Building wealth doesn’t require a finance degree. Anyone can start investing with basic knowledge, a clear plan, and consistent contributions. These practical steps help you harness the power of compounding and market growth.


Defining Your Financial Goals

First, decide what you’re investing for. A home deposit, children’s education, or a comfortable retirement all demand different timelines and risk profiles. Assign each goal a target amount and date. This clarity guides your investment choices—longer horizons tolerate more volatility, while shorter ones favor stability.


Understanding Risk and Reward

Investments come with varying degrees of risk. Stocks typically offer higher returns over decades but swing widely day to day. Bonds deliver steadier income with lower returns. A balanced portfolio blends assets so downturns in one area may be offset by gains in another. Assess your comfort with short-term fluctuations before allocating funds.

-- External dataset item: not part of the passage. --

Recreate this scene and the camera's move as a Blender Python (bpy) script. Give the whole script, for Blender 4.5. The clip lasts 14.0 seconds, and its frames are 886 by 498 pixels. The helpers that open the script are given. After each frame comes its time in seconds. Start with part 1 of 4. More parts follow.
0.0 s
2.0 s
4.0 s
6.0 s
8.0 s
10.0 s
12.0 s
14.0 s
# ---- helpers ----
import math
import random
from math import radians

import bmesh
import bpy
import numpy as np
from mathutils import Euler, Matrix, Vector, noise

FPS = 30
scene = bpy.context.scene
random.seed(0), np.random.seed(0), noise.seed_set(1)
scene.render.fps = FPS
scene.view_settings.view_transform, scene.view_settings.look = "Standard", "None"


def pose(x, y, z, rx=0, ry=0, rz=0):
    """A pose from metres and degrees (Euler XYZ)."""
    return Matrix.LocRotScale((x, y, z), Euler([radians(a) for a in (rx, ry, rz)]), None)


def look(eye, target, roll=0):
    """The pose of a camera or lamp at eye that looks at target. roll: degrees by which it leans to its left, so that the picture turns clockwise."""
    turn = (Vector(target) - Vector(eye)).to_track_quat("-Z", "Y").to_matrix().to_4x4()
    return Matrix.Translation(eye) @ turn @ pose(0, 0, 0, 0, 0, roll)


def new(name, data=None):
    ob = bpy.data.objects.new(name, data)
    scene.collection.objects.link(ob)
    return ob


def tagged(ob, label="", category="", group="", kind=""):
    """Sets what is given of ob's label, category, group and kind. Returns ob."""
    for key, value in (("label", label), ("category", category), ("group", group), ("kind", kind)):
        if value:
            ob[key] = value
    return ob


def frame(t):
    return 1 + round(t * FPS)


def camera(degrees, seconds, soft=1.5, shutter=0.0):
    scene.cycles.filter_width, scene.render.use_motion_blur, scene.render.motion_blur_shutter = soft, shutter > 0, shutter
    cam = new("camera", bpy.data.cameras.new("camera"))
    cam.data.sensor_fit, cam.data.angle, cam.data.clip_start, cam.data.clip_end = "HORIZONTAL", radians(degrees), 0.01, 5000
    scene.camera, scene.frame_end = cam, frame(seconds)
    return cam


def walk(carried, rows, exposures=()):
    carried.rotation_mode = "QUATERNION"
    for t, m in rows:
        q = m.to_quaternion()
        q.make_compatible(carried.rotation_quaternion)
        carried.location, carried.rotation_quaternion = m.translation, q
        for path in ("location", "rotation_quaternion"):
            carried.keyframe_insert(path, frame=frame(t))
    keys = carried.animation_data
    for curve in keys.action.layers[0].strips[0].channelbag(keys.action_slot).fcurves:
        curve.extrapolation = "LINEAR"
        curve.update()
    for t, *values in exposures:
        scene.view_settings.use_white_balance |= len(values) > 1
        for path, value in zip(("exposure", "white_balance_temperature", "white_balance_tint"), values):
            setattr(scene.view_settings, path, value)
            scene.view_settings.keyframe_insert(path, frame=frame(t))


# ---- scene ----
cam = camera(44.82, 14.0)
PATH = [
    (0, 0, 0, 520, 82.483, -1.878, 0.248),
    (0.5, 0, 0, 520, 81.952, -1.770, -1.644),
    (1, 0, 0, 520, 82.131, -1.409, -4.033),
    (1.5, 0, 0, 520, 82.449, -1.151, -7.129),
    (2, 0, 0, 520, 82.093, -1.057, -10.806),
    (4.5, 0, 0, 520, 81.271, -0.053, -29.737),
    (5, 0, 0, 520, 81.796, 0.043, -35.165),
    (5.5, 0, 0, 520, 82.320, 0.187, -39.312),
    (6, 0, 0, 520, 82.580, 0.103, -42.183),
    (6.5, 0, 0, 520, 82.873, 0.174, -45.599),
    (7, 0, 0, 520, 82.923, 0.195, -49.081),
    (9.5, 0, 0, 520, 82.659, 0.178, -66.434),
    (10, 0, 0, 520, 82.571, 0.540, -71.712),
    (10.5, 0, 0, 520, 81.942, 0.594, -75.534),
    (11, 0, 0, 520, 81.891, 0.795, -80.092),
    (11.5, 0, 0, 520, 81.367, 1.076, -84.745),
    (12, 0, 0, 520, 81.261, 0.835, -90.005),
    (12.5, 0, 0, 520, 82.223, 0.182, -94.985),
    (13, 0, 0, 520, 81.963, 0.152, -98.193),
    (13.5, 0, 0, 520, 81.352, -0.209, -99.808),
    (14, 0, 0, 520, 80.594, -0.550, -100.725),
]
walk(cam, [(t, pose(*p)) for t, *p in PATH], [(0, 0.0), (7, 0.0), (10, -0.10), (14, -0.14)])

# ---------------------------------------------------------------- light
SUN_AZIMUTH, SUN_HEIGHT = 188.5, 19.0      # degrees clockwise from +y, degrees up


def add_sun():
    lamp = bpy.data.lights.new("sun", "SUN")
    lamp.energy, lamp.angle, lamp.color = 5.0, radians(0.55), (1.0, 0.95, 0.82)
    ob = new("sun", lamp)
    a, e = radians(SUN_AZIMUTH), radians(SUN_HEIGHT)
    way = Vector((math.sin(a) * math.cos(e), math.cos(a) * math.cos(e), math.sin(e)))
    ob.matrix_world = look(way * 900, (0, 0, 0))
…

Exploring Investment Vehicles

Begin with accessible, low-cost options. Index funds track broad market benchmarks like the Nifty 50, providing instant diversification. Systematic investment plans let you invest a fixed amount regularly, smoothing out market ups and downs. For more hands-on investors, direct equity offers the chance to pick individual companies—though it demands research and attention.

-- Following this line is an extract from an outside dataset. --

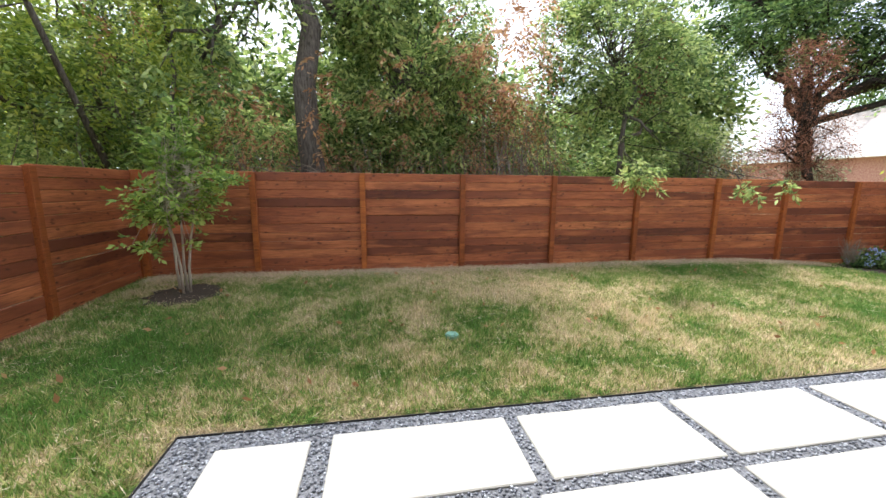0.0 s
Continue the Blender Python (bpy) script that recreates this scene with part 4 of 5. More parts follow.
def tree(name, label, base, trunk, fork, blobs, clusters, per, leaf, leaf_size, bark="bark", spread=0.3, seed=1, limbs=26, droop=0.3, lean=None, category="tree", group="", slim=0.42, extra=(), slope=0.35):
    """A tapered trunk to the fork's height, limbs out to the crown and leaves in clusters. extra: (material, centres, spread, per, size)."""
    rs = np.random.RandomState(seed)
    t = thing(name, base, label, category, group)
    base = np.array(base, float)
    top = base + np.array([*(lean or (0, 0)), fork])
    pts, pick = blob_points(blobs, clusters, rs)
    g = Geo()
    path = limb_path(base - np.array([0, 0, 0.1]), top, rs, 7, 0.05)
    g.tube(path, [trunk * (1.25 if i == 0 else 1.0 - 0.06 * i) for i in range(7)], 12)
    part("trunk", g, bark, t, smooth=True)
    g = Geo()
    mains = []
    for b in blobs:
        end = np.array(b[:3]) + np.array([0, 0, -0.15 * b[5]])
        p = limb_path(path[-2] if rs.rand() < 0.4 else top, end, rs, 6, 0.16)
        g.tube(p, list(np.linspace(trunk * 0.55, trunk * 0.14, 6)), 8)
        mains.append(p)
    for i in range(min(limbs, clusters)):
        p0 = mains[pick[i]][rs.randint(2, 6)]
        p = limb_path(p0, pts[i], rs, 5, 0.14)
        g.tube(p, list(np.linspace(max(0.012, trunk * 0.2), 0.006, 5)), 5)
    tagged(part("branchwork", g, bark, t, smooth=True), kind="stuff")
    part("crown", cloud_mesh("crown", sprays_at(pts, spread, per, leaf_size, rs, droop, slim), 4, leaf), None, t)
    for mat, centres, sp, n, size in extra:
        part("dry_foliage", cloud_mesh("dry_foliage", sprays_at(centres, sp, n, size, rs, 0.9, 0.4), 4, mat), None, t, "patches of dead dry leaves")
    return t


def near(c, r, n, seed):
    rs = np.random.RandomState(seed)
    return np.array(c) + rs.normal(0, 1, (n, 3)) * np.array(r)


# the wood behind the north fence
tree("elm_tree", "big grey-barked tree with drooping dark foliage behind the fence", (-0.45, 7.95, 0), 0.25, 6.2,
     [(-1.5, 8.0, 5.4, 1.4, 1.2, 1.1), (0.7, 8.6, 6.2, 1.4, 1.4, 1.8), (-1.0, 9, 8.2, 2.8, 2.2, 1.6), (-2.4, 7.7, 3.9, 1.1, 0.7, 0.8), (0.2, 8.6, 4.6, 0.7, 0.8, 0.9), (-3.0, 8.6, 6.6, 1.6, 1.4, 1.2), (-2.6, 9.0, 10.2, 3.4, 2.2, 1.6), (-3.4, 9.4, 12.4, 3.4, 2.2, 1.5), (-0.6, 8.8, 11.0, 2.2, 1.8, 1.5)],
     950, 70, "leaf_mid", 0.13, "bark", 0.18, 11, 110, 0.7, lean=(-0.4, 0.2),
     extra=[("leaf_dry", near((-0.40, 7.4, 3.3), (0.12, 0.12, 0.45), 12, 1), 0.10, 30, 0.10), ("leaf_dry", near((-1.5, 7.3, 2.8), (0.6, 0.2, 0.35), 22, 2), 0.12, 35, 0.10), ("leaf_dry", near((-3.6, 7.8, 5.0), (0.3, 0.2, 0.5), 12, 3), 0.14, 36, 0.10)])
tree("hackberry_tree", "leafy green tree with dry orange patches behind the fence", (1.6, 9.2, 0), 0.14, 2.4,
     [(1.2, 8.8, 4.2, 1.5, 1.2, 1.7), (2.6, 8.8, 3.6, 1.3, 1.0, 1.4), (0.4, 9.0, 5.2, 1.3, 1.2, 1.3), (2.3, 9.6, 5.2, 1.1, 1.1, 1.2)],
     430, 62, "leaf_mid", 0.12, "bark", 0.15, 12, 70, 0.5,
     extra=[("leaf_dry", near((3.0, 7.5, 4.2), (0.38, 0.2, 0.55), 26, 4), 0.16, 56, 0.11), ("leaf_dry", near((1.4, 7.5, 3.3), (0.9, 0.2, 0.4), 26, 5), 0.10, 28, 0.10), ("leaf_dry", near((3.3, 8.0, 3.0), (0.4, 0.2, 0.5), 18, 6), 0.16, 30, 0.10), ("leaf_dry", near((4.3, 9.0, 5.4), (0.4, 0.2, 0.4), 14, 7), 0.16, 40, 0.11)])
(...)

Diversifying Across Sectors

“Don’t put all your eggs in one basket” holds true in investing. Spread your money across industries—technology, healthcare, consumer goods—and across regions. This approach reduces the impact of a slump in any single sector. Revisit your allocation annually to rebalance back to your target mix as market movements skew proportions.


Harnessing the Power of Compounding

Time is the investor’s greatest ally. Even modest returns compound significantly over years. For example, investing ₹5,000 monthly at an average annual return of 10% grows to over ₹15 lakhs in ten years. Starting early—even in your 20s—magnifies the effect.


Minimizing Fees and Taxes

Costs erode returns. Favor funds with low expense ratios and avoid frequent trading commissions. Understand tax implications: long-term capital gains up to ₹1 lakh are tax-free, and systematic plans held for over a year benefit from lower rates. Seek professional advice if your portfolio grows more complex.


Staying the Course

Markets will rise and fall, sometimes sharply. Reacting emotionally—selling at a low or buying at a high—undermines your long-term plan. Instead, stick to your strategy through market cycles. If setbacks unsettle you, revisit your goals and remind yourself that short-term volatility is part of the investing journey.